Assessing the performance of correlation-based multi-fidelity neural emulators
Cristian J. Villatoro, Gianluca Geraci, Daniele E. Schiavazzi
TL;DR
This study systematically evaluates three neural architectures (MLP, Siren, KAN) for multi-fidelity emulation, integrating diverse low-fidelity sources with limited high-fidelity data. It introduces coordinate encoding to reconcile differing input spaces and compares standard versus encoded MF networks across 1D/2D, PDE, and high-dimensional problems, including discontinuities and phase shifts.

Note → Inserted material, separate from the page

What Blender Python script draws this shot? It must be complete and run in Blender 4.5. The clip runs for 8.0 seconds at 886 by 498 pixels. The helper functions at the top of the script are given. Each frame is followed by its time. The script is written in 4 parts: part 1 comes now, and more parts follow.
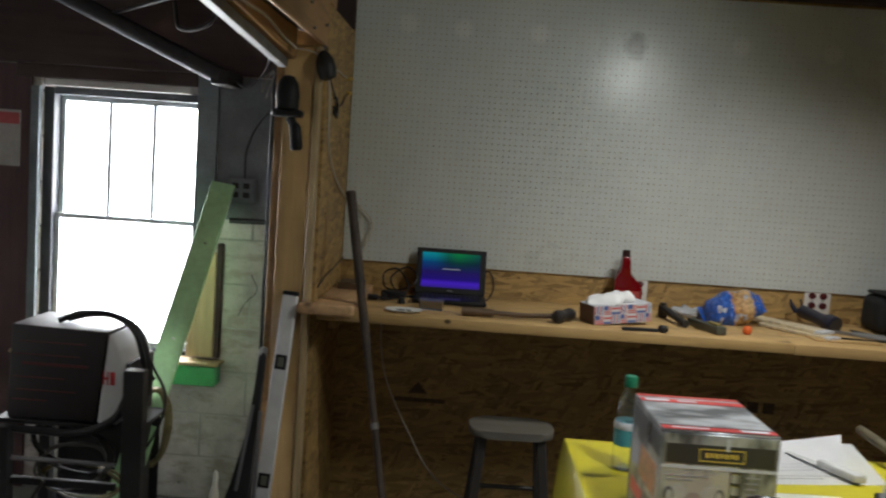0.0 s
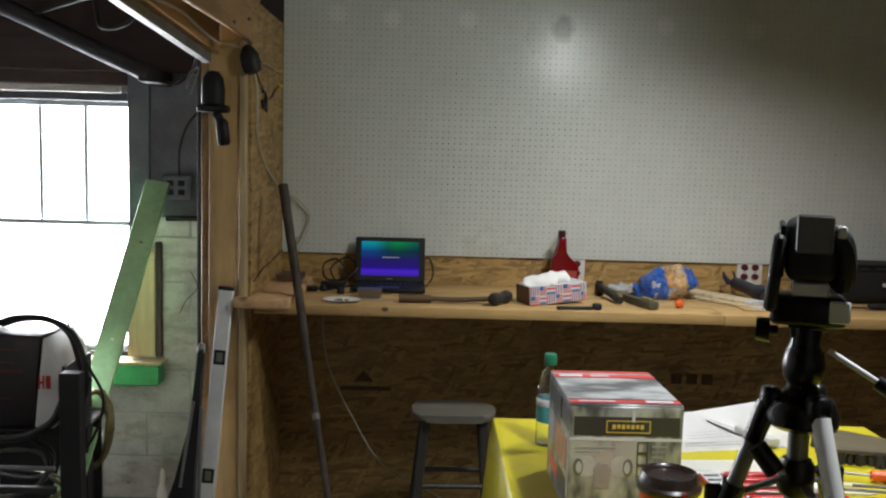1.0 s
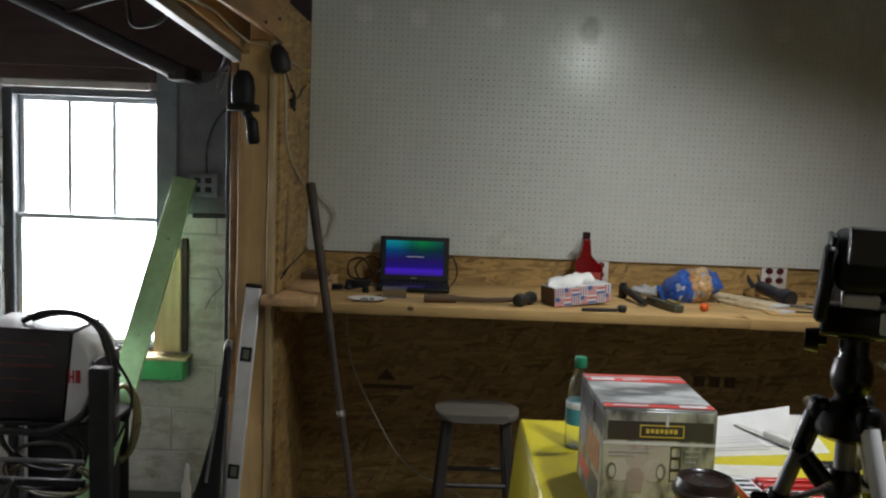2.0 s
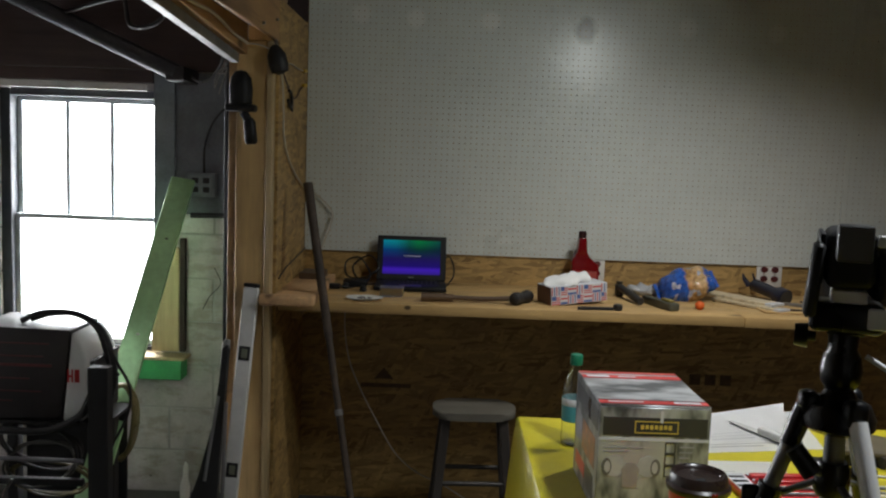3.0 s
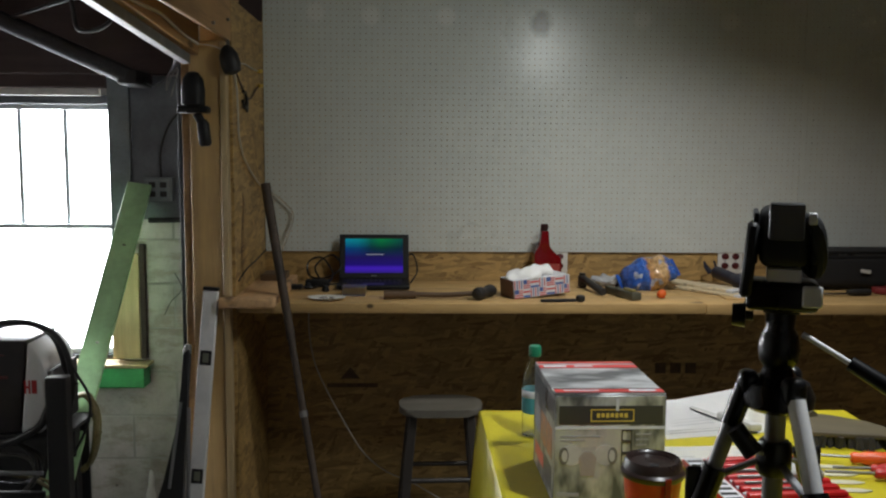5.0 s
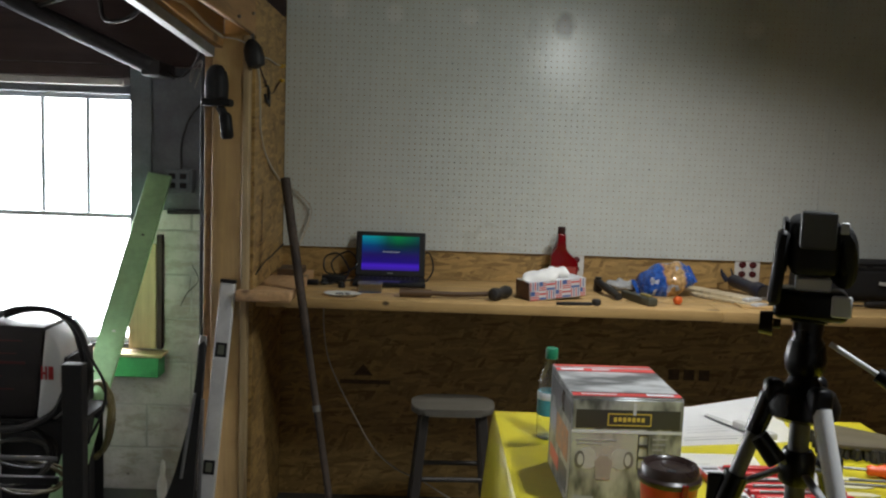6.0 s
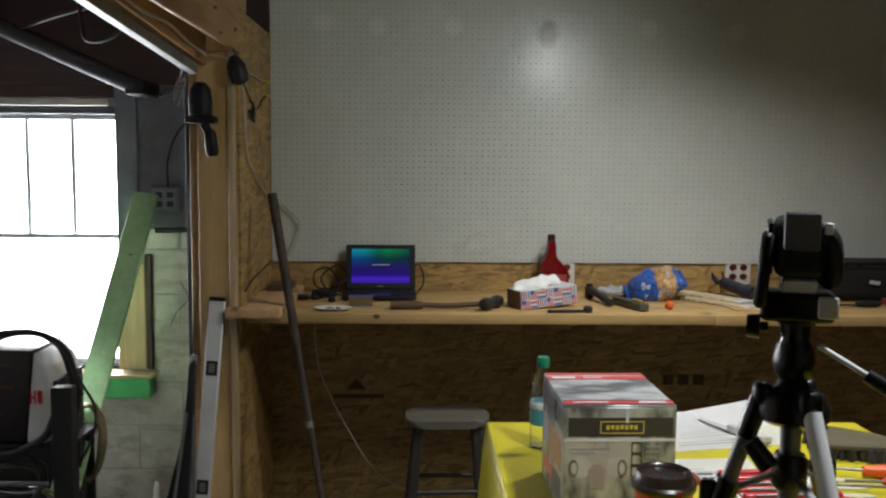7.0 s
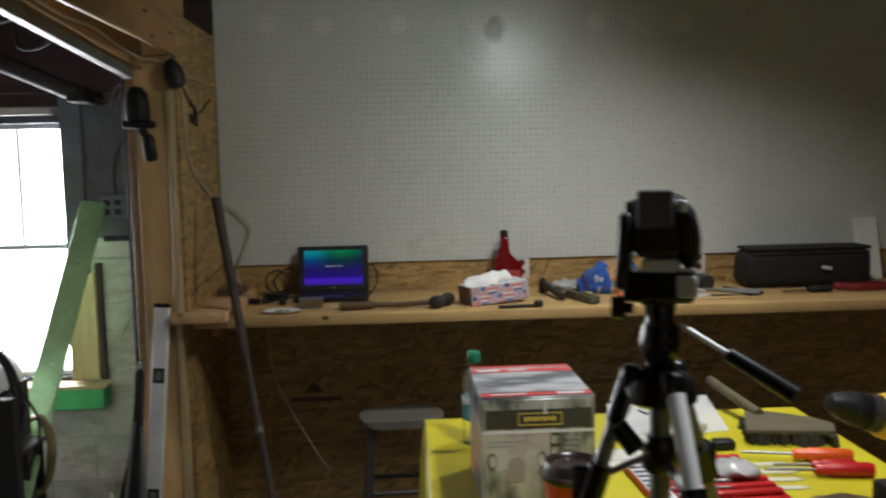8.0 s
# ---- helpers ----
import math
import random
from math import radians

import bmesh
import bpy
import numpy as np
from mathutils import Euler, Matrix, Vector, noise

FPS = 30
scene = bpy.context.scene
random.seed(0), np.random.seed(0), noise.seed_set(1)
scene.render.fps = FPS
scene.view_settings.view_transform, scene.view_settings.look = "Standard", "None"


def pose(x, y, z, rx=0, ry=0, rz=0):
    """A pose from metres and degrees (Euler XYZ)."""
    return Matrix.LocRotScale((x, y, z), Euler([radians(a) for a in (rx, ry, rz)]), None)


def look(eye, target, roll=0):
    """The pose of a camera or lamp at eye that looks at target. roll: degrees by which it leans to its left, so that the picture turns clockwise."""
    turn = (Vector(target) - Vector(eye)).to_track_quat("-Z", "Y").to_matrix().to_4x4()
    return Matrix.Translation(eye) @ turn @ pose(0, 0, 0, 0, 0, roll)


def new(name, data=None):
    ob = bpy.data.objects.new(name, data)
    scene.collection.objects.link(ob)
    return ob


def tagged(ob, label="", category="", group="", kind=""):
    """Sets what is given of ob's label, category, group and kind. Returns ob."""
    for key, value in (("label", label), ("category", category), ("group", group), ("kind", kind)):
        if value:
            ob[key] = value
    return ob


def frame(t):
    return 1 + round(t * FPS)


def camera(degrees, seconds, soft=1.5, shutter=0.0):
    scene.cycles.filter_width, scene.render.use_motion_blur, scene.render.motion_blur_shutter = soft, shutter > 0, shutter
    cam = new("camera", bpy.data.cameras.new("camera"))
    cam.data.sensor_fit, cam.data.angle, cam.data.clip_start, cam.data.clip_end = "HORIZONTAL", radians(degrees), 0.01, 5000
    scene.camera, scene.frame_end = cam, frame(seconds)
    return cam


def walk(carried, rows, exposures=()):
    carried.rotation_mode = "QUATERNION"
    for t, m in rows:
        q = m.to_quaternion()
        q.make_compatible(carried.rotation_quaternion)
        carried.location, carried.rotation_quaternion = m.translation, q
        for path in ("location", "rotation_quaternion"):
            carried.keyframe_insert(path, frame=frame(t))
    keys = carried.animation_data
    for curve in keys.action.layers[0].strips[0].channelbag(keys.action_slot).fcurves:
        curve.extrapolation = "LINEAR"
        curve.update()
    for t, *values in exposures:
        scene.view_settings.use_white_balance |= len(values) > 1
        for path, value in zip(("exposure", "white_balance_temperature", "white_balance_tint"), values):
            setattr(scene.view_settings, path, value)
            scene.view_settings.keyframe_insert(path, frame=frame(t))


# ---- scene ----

Key findings show that MF frameworks typically outperform HF-only surrogates, with KAN delivering the strongest performance on complex and high-dimensional tasks, while coordinate encoding is most beneficial when LF–HF relationships exhibit misalignment or discontinuities. The results offer guidance on architecture choice and encoding strategies for efficient, accurate HF surrogates in computationally expensive scientific applications.
Abstract
Outer loop tasks such as optimization, uncertainty quantification or inference can easily become intractable when the underlying high-fidelity model is computationally expensive. Similarly, data-driven architectures typically require large datasets to perform predictive tasks with sufficient accuracy. A possible approach to mitigate these challenges is the development of multi-fidelity emulators, leveraging potentially biased, inexpensive low-fidelity information while correcting and refining predictions using scarce, accurate high-fidelity data. This study investigates the performance of multi-fidelity neural emulators, neural networks designed to learn the input-to-output mapping by integrating limited high-fidelity data with abundant low-fidelity model solutions. We investigate the performance of such emulators for low and high-dimensional functions, with oscillatory character, in the presence of discontinuities, for collections of models with equal and dissimilar parametrization, and for a possibly large number of potentially corrupted low-fidelity sources. In doing so, we consider a large number of architectural, hyperparameter, and dataset configurations including networks with a different amount of spectral bias (Multi-Layered Perceptron, Siren and Kolmogorov Arnold Network), various mechanisms for coordinate encoding, exact or learnable low-fidelity information, and for varying training dataset size. We further analyze the added value of the multi-fidelity approach by conducting equivalent single-fidelity tests for each case, quantifying the performance gains achieved through fusing multiple sources of information.